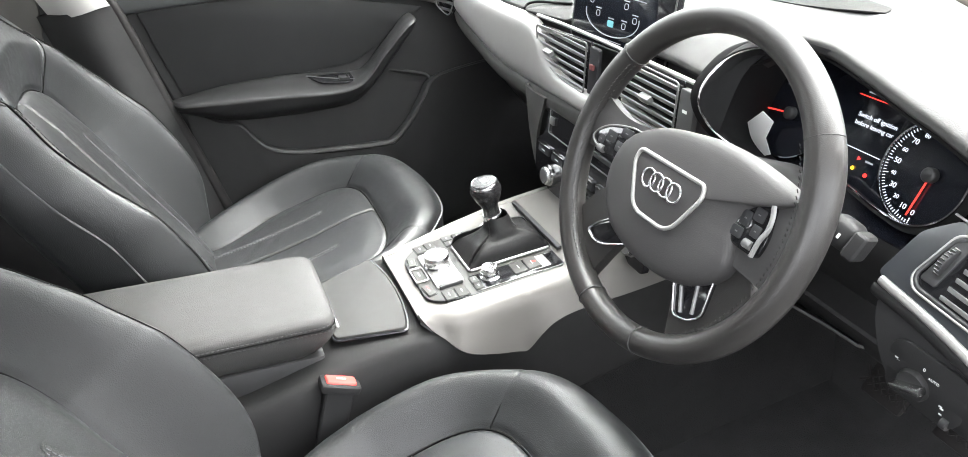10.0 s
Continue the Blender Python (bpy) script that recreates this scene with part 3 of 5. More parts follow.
# upper and lower spokes
for s in (1, -1):
    lo_y = (-0.034, -0.040) if s > 0 else (-0.012, -0.014)
    hi_y = (0.045, 0.043, 0.040) if s > 0 else (0.036, 0.034, 0.048)
    up = [[W3(s * 0.045, hi_y[0], 0.003), W3(s * 0.10, hi_y[1], 0.003), W3(s * 0.156, hi_y[2], 0.001)],
          [W3(s * 0.045, 0.5 * lo_y[0] + 0.019, 0.0060), W3(s * 0.10, 0.5 * lo_y[0] + 0.019, 0.0050), W3(s * 0.158, 0.5 * lo_y[1] + 0.024, 0.004)],
          [W3(s * 0.045, lo_y[0], 0.005), W3(s * 0.10, lo_y[0], 0.002), W3(s * 0.156, lo_y[1], 0.000)]]
    part("upper_spoke", sheet(up if s > 0 else up[::-1], 14, 16, 0.014), WHEELP, wheel)
    lo = [[W3(s * 0.020, -0.062, -0.004), W3(s * 0.046, -0.090, -0.007), W3(s * 0.070, -0.148, -0.004)],
          [W3(s * 0.045, -0.048, -0.003), W3(s * 0.076, -0.080, -0.005), W3(s * 0.098, -0.134, -0.002)],
          [W3(s * 0.070, -0.026, -0.004), W3(s * 0.108, -0.054, -0.007), W3(s * 0.132, -0.098, -0.004)] if s < 0 else [W3(0.085, -0.014, -0.004), W3(0.121, -0.038, -0.007), W3(0.144, -0.076, -0.004)]]
    part("lower_spoke", sheet(lo[::-1] if s > 0 else lo, 14, 16, 0.014), RIM, wheel)
    ins = rounded([(0.050, -0.080), (0.066, -0.109), (0.085, -0.104), (0.097, -0.093), (0.092, -0.048)] if s > 0 else [(-0.024, -0.081), (-0.053, -0.061), (-0.086, -0.086), (-0.095, -0.097), (-0.079, -0.103), (-0.064, -0.1006)], 0.006)
    fr = part("spoke_insert", plate(WHEEL @ Matrix.Translation((0, 0, -0.0070)), ins, 0.006, 0.001), GLOSS, wheel, "gloss black spoke insert")
    part("insert_frame", ring(WHEEL @ Matrix.Translation((0, 0, -0.0006)), ins, 0.0013), CHROME, fr, "chrome frame")
    if s > 0:
        for a, b in (((0.0615, -0.080), (0.0735, -0.102)), ((0.078, -0.066), (0.0865, -0.096))):
            part("insert_rib", tube([W3(*a, -0.0006), W3(*b, -0.0006)], 0.0020, 8), SLAT, fr, "satin grey rib")
    # button pods on the upper spokes
    pod = rounded([(0.087, -0.011), (0.100, -0.016), (0.127, -0.0165), (0.130, -0.004), (0.130, 0.006), (0.123, 0.031), (0.111, 0.0273), (0.099, 0.019), (0.089, 0.0045)] if s > 0 else [(-0.133, -0.004), (-0.108, -0.011), (-0.076, -0.009), (-0.072, 0.010), (-0.056, 0.029), (-0.080, 0.0275), (-0.112, 0.019), (-0.131, 0.007)], 0.005)
    pd = part("button_pod", plate(WHEEL @ Matrix.Translation((0, 0, 0.000)), pod, 0.0085, 0.002), GLOSS, wheel, "dark button pod")
    if s > 0:
        band = catmull([(0.1225, 0.0315), (0.1265, 0.021), (0.1275, 0.010), (0.1245, 0.000), (0.1235, -0.016)], 24)
        part("pod_strip", sheet([[W3(p[0] - 0.0010, p[1] - 0.0005, 0.0086) for p in band], [W3(p[0], p[1], 0.0098) for p in band], [W3(p[0] + 0.0010, p[1] + 0.0005, 0.0086) for p in band]], 6, 30, 0.002), SLAT, pd, "satin grey strip")
        keys = ((0.1015, 0.0105, 0.011, 0.014), (0.1135, 0.0185, 0.012, 0.012), (0.0985, -0.0035, 0.013, 0.010), (0.1165, 0.0045, 0.010, 0.011))
    else:
        part("pod_edge", tube([W3(p[0], p[1], 0.0084) for p in catmull([(-0.112, -0.0105), (-0.133, -0.004), (-0.131, 0.007), (-0.112, 0.019), (-0.080, 0.0275), (-0.058, 0.0285)], 40)], 0.0010, 8), SLAT, pd, "thin silver edge")
        keys = ((-0.082, 0.0195, 0.018, 0.011), (-0.104, 0.0090, 0.016, 0.012), (-0.086, 0.0030, 0.014, 0.011), (-0.119, 0.0010, 0.010, 0.010))
    for bx, by, bw, bh in keys:
        bt = part("button", plate(WHEEL @ Matrix.Translation((bx, by, 0.0080)), rect(bw, bh, 0.002), 0.0016, 0.0006), BUTTON, pd)
        part("mark", plate(WHEEL @ Matrix.Translation((bx, by, 0.0097)), rect(bw * 0.24, 0.0010, 0.0003), 0.0003, 0.0001), GREYK, bt)
    part("scroll_roller", tube([W3(s * 0.110, -0.0085, 0.0078), W3(s * 0.119, -0.0085, 0.0078)], 0.0042, 14), GREYK, pd)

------

Write the listing above out again exactly, dropping each image.

10.0 s
Continue the Blender Python (bpy) script that recreates this scene with part 3 of 5. More parts follow.
# upper and lower spokes
for s in (1, -1):
    lo_y = (-0.034, -0.040) if s > 0 else (-0.012, -0.014)
    hi_y = (0.045, 0.043, 0.040) if s > 0 else (0.036, 0.034, 0.048)
    up = [[W3(s * 0.045, hi_y[0], 0.003), W3(s * 0.10, hi_y[1], 0.003), W3(s * 0.156, hi_y[2], 0.001)],
          [W3(s * 0.045, 0.5 * lo_y[0] + 0.019, 0.0060), W3(s * 0.10, 0.5 * lo_y[0] + 0.019, 0.0050), W3(s * 0.158, 0.5 * lo_y[1] + 0.024, 0.004)],
          [W3(s * 0.045, lo_y[0], 0.005), W3(s * 0.10, lo_y[0], 0.002), W3(s * 0.156, lo_y[1], 0.000)]]
    part("upper_spoke", sheet(up if s > 0 else up[::-1], 14, 16, 0.014), WHEELP, wheel)
    lo = [[W3(s * 0.020, -0.062, -0.004), W3(s * 0.046, -0.090, -0.007), W3(s * 0.070, -0.148, -0.004)],
          [W3(s * 0.045, -0.048, -0.003), W3(s * 0.076, -0.080, -0.005), W3(s * 0.098, -0.134, -0.002)],
          [W3(s * 0.070, -0.026, -0.004), W3(s * 0.108, -0.054, -0.007), W3(s * 0.132, -0.098, -0.004)] if s < 0 else [W3(0.085, -0.014, -0.004), W3(0.121, -0.038, -0.007), W3(0.144, -0.076, -0.004)]]
    part("lower_spoke", sheet(lo[::-1] if s > 0 else lo, 14, 16, 0.014), RIM, wheel)
    ins = rounded([(0.050, -0.080), (0.066, -0.109), (0.085, -0.104), (0.097, -0.093), (0.092, -0.048)] if s > 0 else [(-0.024, -0.081), (-0.053, -0.061), (-0.086, -0.086), (-0.095, -0.097), (-0.079, -0.103), (-0.064, -0.1006)], 0.006)
    fr = part("spoke_insert", plate(WHEEL @ Matrix.Translation((0, 0, -0.0070)), ins, 0.006, 0.001), GLOSS, wheel, "gloss black spoke insert")
    part("insert_frame", ring(WHEEL @ Matrix.Translation((0, 0, -0.0006)), ins, 0.0013), CHROME, fr, "chrome frame")
    if s > 0:
        for a, b in (((0.0615, -0.080), (0.0735, -0.102)), ((0.078, -0.066), (0.0865, -0.096))):
            part("insert_rib", tube([W3(*a, -0.0006), W3(*b, -0.0006)], 0.0020, 8), SLAT, fr, "satin grey rib")
    # button pods on the upper spokes
    pod = rounded([(0.087, -0.011), (0.100, -0.016), (0.127, -0.0165), (0.130, -0.004), (0.130, 0.006), (0.123, 0.031), (0.111, 0.0273), (0.099, 0.019), (0.089, 0.0045)] if s > 0 else [(-0.133, -0.004), (-0.108, -0.011), (-0.076, -0.009), (-0.072, 0.010), (-0.056, 0.029), (-0.080, 0.0275), (-0.112, 0.019), (-0.131, 0.007)], 0.005)
    pd = part("button_pod", plate(WHEEL @ Matrix.Translation((0, 0, 0.000)), pod, 0.0085, 0.002), GLOSS, wheel, "dark button pod")
    if s > 0:
        band = catmull([(0.1225, 0.0315), (0.1265, 0.021), (0.1275, 0.010), (0.1245, 0.000), (0.1235, -0.016)], 24)
        part("pod_strip", sheet([[W3(p[0] - 0.0010, p[1] - 0.0005, 0.0086) for p in band], [W3(p[0], p[1], 0.0098) for p in band], [W3(p[0] + 0.0010, p[1] + 0.0005, 0.0086) for p in band]], 6, 30, 0.002), SLAT, pd, "satin grey strip")
        keys = ((0.1015, 0.0105, 0.011, 0.014), (0.1135, 0.0185, 0.012, 0.012), (0.0985, -0.0035, 0.013, 0.010), (0.1165, 0.0045, 0.010, 0.011))
    else:
        part("pod_edge", tube([W3(p[0], p[1], 0.0084) for p in catmull([(-0.112, -0.0105), (-0.133, -0.004), (-0.131, 0.007), (-0.112, 0.019), (-0.080, 0.0275), (-0.058, 0.0285)], 40)], 0.0010, 8), SLAT, pd, "thin silver edge")
        keys = ((-0.082, 0.0195, 0.018, 0.011), (-0.104, 0.0090, 0.016, 0.012), (-0.086, 0.0030, 0.014, 0.011), (-0.119, 0.0010, 0.010, 0.010))
    for bx, by, bw, bh in keys:
        bt = part("button", plate(WHEEL @ Matrix.Translation((bx, by, 0.0080)), rect(bw, bh, 0.002), 0.0016, 0.0006), BUTTON, pd)
        part("mark", plate(WHEEL @ Matrix.Translation((bx, by, 0.0097)), rect(bw * 0.24, 0.0010, 0.0003), 0.0003, 0.0001), GREYK, bt)
    part("scroll_roller", tube([W3(s * 0.110, -0.0085, 0.0078), W3(s * 0.119, -0.0085, 0.0078)], 0.0042, 14), GREYK, pd)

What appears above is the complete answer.